In its decision, the court said: “On their arrival in France the applicants had been taken into police custody for 48 hours rather than being brought immediately before an investigating judge. There was nothing to justify that additional delay in either of the two cases. The authorities had intervened rapidly after the hostage taking.
“Eleven days in the case of Ali Samatar and others and at least eighteen days in Hassan and others had thus passed between the decision to intervene and the applicants’ arrival in France, and the French authorities could have made use of that time to prepare for them to be brought ‘promptly’ before the competent legal authority.”
In April 2008 the pirates seized the cruise ship Ponant, taking 30 crew and 20 passengers hostage. A week later the hostages were freed for a $2.15m ransom, while special forces captured six of the pirates on a road outside the pirate port of Garacad, where the vessel had been moored. They were flown to France six days later, and later that year lodged an appeal that their arrest on Somali territory had been unlawful – a claim that was dismissed in Paris and in the ECHR judgement since the Somali government had granted France permission to operate on its territory.

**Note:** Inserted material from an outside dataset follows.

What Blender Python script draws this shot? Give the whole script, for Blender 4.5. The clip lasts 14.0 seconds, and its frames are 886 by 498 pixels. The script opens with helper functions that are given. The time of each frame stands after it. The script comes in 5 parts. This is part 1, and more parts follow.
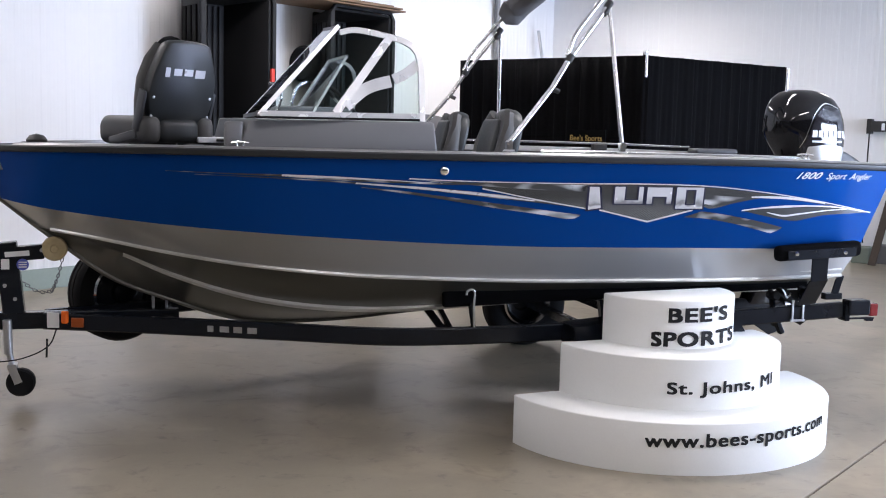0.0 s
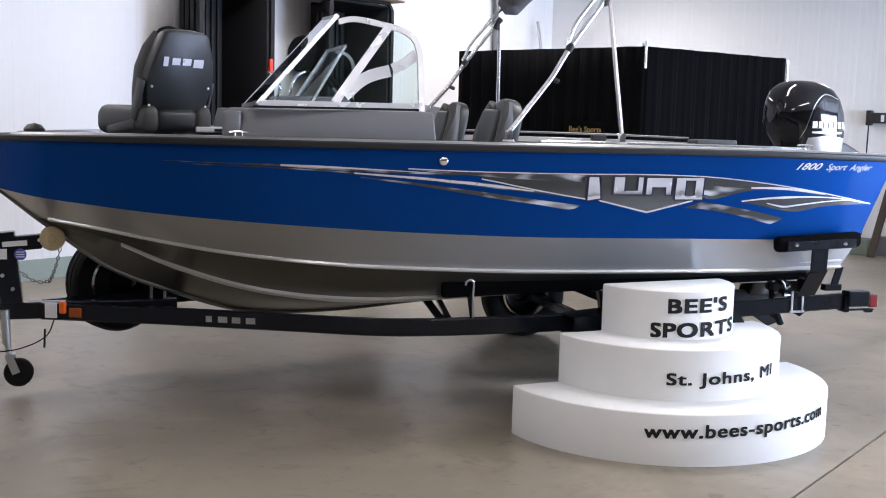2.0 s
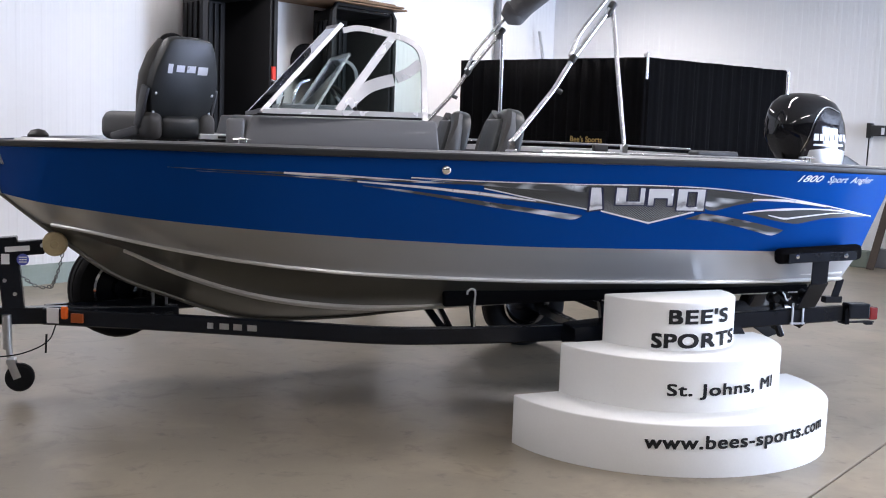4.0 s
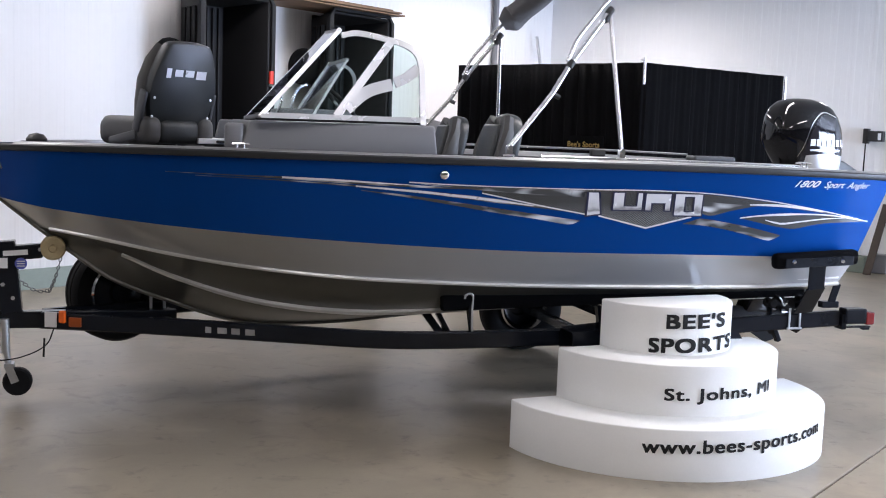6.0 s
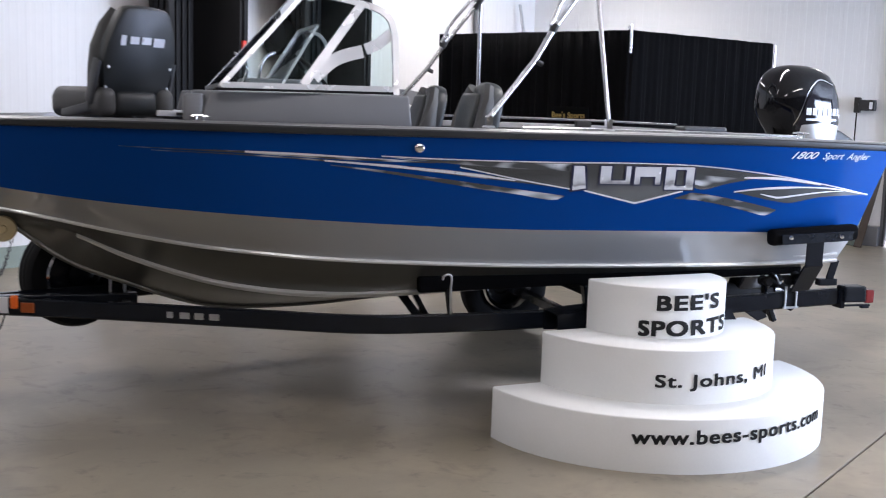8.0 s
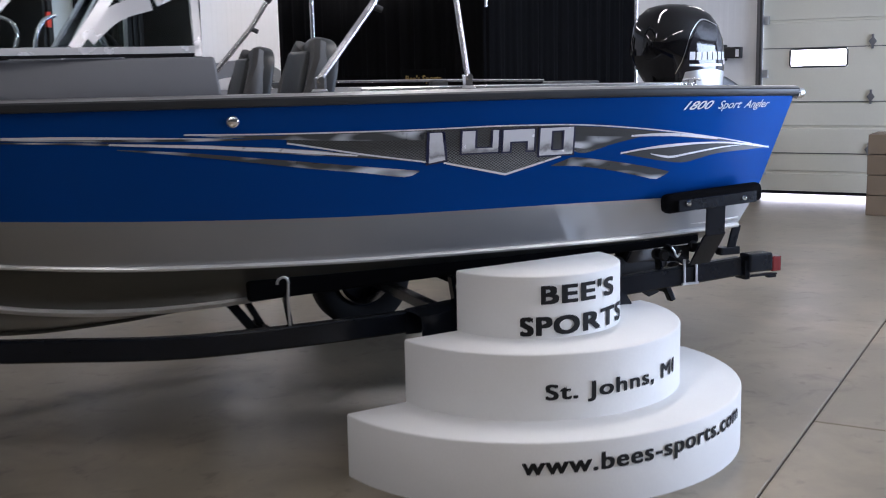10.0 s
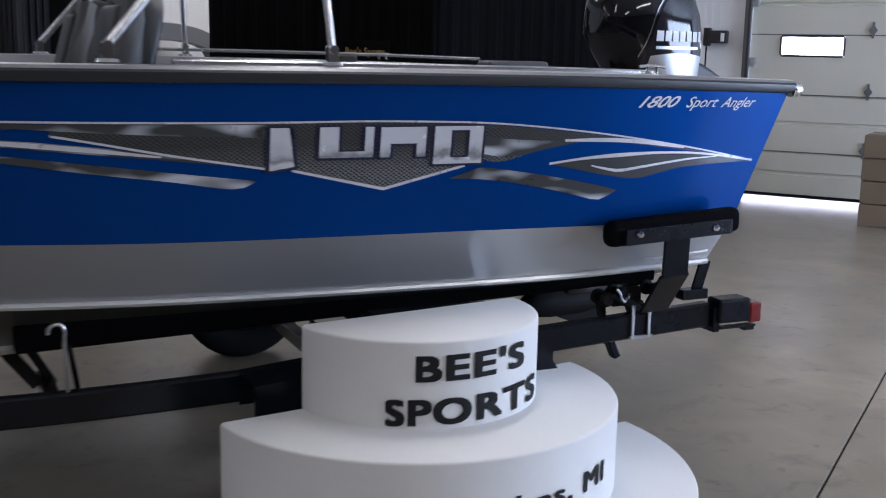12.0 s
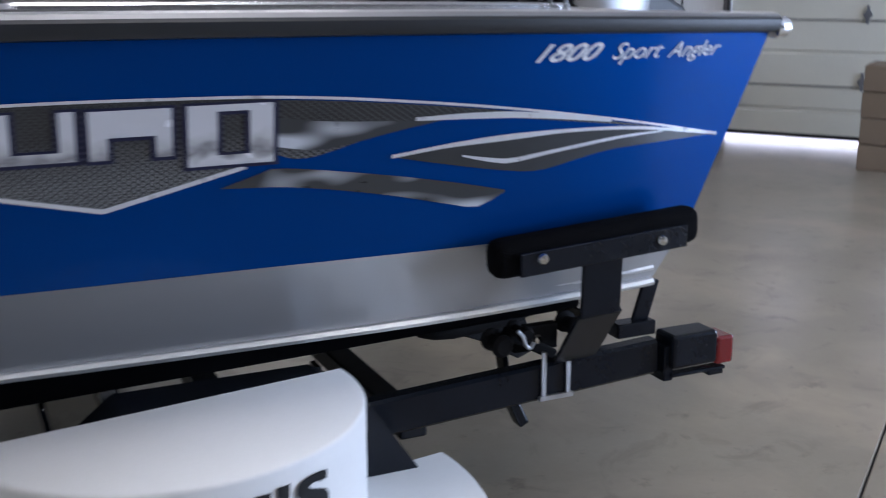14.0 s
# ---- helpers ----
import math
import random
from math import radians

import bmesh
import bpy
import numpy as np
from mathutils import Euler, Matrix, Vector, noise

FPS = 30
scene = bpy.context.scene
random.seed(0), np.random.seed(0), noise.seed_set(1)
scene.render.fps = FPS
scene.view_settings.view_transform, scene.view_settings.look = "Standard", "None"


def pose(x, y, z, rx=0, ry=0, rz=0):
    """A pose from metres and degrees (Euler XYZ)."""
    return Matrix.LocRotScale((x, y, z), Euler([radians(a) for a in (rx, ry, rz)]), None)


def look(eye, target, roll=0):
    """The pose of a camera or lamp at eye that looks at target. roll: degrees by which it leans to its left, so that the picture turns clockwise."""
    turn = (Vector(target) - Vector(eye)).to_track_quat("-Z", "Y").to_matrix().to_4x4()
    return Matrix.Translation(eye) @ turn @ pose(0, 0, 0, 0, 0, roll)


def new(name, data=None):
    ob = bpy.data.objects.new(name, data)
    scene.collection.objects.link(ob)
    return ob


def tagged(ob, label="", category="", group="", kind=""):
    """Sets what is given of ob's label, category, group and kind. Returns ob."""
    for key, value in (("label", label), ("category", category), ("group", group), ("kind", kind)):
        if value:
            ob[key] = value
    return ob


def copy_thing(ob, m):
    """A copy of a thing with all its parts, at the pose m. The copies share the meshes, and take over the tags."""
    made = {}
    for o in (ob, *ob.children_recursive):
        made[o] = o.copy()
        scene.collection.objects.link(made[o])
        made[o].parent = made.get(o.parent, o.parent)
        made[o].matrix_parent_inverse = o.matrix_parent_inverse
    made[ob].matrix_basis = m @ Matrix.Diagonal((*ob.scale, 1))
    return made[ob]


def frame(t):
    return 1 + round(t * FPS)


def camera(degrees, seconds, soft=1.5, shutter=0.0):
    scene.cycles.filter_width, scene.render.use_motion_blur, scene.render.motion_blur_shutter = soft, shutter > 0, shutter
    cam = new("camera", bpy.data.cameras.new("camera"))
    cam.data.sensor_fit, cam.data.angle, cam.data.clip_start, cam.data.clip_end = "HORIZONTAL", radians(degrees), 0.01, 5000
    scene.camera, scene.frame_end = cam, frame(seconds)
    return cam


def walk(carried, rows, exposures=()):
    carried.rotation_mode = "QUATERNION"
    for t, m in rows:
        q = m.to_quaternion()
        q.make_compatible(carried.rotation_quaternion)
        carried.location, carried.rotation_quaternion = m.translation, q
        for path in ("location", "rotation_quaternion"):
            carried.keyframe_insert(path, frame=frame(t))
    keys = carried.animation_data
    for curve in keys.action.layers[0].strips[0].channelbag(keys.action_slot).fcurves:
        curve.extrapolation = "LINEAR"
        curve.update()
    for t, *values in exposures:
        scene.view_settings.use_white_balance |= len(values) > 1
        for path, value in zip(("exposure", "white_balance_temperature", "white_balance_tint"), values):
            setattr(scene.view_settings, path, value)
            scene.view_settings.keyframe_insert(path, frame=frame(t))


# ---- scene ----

In June of the same year, pirates captured the sailing yacht Carre d’As and took its two crew hostage, demanding a ransom of $2m. A French Navy frigate arrived and commandos launched a rescue operation two weeks after the hijacking, during which six pirates were captured and detained on the frigate. They first went before a French judge nine days later.
The pirates’ lawyers launched an appeal in Paris, which was dismissed, and then went to the ECHR.
Mr Paul added: “I hope that the states in the European Union will look very seriously at this judgement and get it reversed as it is an insult to all in the maritime industry especially as the judgement was made just before a Vietnamese seafarer was murdered by pirates in an attack on board his vessel.”